Alex-skill-outage-June-17-2

AWS Lambda and Alexa Skill Outage, A Lesson for Developers

On Thursday evening, the AWS Lambda in US-EAST-1 that runs many US-based third-party Alexa skills was down. Alexa developer James Guinn who goes by guinnjl in a developer Slack group was one of the first to notice the outage.

Alexa Skills Not Working

Mark Tucker, another Alexa developer, checked and confirmed that there was not a reported AWS outage at that time. Alexa developer and Smart Home consultant Andrea Bianco was able to confirm an AWS CloudWatch notification that shows a Lambda operational issue in US-EAST-1 starting at 9:07 PM EST and still active 20 minutes later.

Guinn, Tucker and Bianco weren’t the only people to notice. A short time later, Bart Dorsey took to Twitter to mention that Alexa had an issue, but indicated his Apple Homekit apps for the same home automation services were working. Derek Daczewitz made the prescient comment about applications that rely on Lambdas a few minutes afterward. And, several hours later, the Twitter account Robot Taylor mentioned an IoT-focused Facebook group was “freaking out.”

Alexa Developer Nick Schwab is known for some of the most popular Alexa skills such as Ocean Sounds and Thunderstorm Sounds. He noted that after he submitted a support ticket, Amazon did put up a notification for users in the skill store.

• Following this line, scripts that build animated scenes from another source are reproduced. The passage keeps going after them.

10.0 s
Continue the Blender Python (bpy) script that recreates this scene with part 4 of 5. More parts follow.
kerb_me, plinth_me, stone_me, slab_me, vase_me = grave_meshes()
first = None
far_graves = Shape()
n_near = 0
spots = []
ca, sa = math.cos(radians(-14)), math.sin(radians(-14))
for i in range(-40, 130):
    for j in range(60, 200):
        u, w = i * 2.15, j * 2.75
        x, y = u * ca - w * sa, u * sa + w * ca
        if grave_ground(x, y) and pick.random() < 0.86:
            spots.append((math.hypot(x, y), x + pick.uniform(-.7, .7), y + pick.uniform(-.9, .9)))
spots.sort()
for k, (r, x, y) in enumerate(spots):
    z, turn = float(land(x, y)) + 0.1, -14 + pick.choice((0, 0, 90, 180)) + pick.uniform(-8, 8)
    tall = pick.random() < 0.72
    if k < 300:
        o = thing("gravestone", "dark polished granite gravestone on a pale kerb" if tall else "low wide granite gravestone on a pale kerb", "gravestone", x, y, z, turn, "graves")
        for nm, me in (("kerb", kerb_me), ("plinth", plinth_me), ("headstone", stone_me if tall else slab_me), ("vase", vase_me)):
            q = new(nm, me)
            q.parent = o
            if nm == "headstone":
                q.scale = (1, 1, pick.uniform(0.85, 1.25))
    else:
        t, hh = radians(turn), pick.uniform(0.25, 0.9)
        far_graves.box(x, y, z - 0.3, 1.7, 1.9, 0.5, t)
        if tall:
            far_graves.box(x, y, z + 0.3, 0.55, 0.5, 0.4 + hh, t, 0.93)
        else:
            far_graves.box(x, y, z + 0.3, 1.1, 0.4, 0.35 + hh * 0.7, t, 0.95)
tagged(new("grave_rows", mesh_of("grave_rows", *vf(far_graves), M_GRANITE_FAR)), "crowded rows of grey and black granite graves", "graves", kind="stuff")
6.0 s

Mr. Tucker later confirmed in a LinkedIn post the next day that an AWS notification suggested the Lambdas used for many third-party Alexa skills were down for nine hours.

Is Your Alexa Skill Solely Dependent On AWS US-EAST-1?

Native Alexa skills such as setting timers and alarms appeared to be unaffected. Many third-party skills were. It could be that AWS Lambdas for native Alexa skills are hosted AWS US-WEST-2 or have automatic disaster recovery (DR) failover configured whereas many third party skills do not have DR and are hosted in AWS US-EAST-1 only. US-EAST-1 was also the epicenter of a significant AWS S3 storage outage in February that lasted about 4.5 hours.

What is the Lesson for Alexa Devs?

But what is the larger lesson here? John Kelvie, CEO of voice application software tools provider Bespoken, said that few people are thinking about load balancing or DR for their Alexa skills.

The outage this week with Lambdas in the US-East region affected many skill providers. Lambdas are the most popular way to deploy Alexa Skills, and are generally reliable. But no system is fool-proof. High Availability is not yet a top priority for most skill devs, and understandably so. But as more skills transition from experiments to mission-critical, all the typical monitoring, scalability and availability concerns will come into play.

This incident could start changing developer priorities. The AWS S3 outage certainly awakened several companies and consumers to the issue of relying on a single hosting geography. The Seattle Time reported on that outage with a quote from Forrester analyst Dave Bartoletti, “[Companies] started treating this like dial tone, and then it goes away.” The same disposition is likely the norm for the Lambdas used to host Alexa skills.

We are moving past a time when most skills are games or hobbies for developers. Some home automation users realized that they didn’t have an easy fall-back solution to turn on their lights if their Alexa skills failed. Media companies that miss out on user sessions or companies facing downtime for mission critical business applications should start looking at this market the way they do for other application categories. Bespoken’s Kelvie says that beyond high availability architectures, Alexa skill developers also need production quality monitoring and logging tools.

At Bespoken, our logging tools help to identify these issues. Our new monitoring tools, officially available this week, will pro-actively alert developers when there is a problem. We saw this outage in real-time in our internally deployed beta dashboard.

Despite the Long Outage, Few Social Media Complaints

The outage was not a big surprise. Systems go down. Developers need to account for that in their cloud hosting strategies. What was surprising is how few complaints showed up on social media. There appeared to be no complaints on Reddit and only a few Tweets mentioning the issues. Is this good or bad? There has been no significant negative PR fallout for Amazon or Alexa skill developers. That would seem to be good news.

However, a recent Edison Research survey suggested that more than 42% of Amazon Echo owners consider the devices, “essential to their everyday lives.” If they were “essential,” wouldn’t you expect more outrage over the outage? It could be that the devices are used more frequently early in the day and that an evening outage that impacts only a subset of skills and is addressed overnight doesn’t severely inconvenience users. That will likely change as more Alexa skills that are truly mission critical get deployed in the coming months. High volume social media outrage during future outage will tell us that Alexa is truly essential. Expect that to come relatively soon.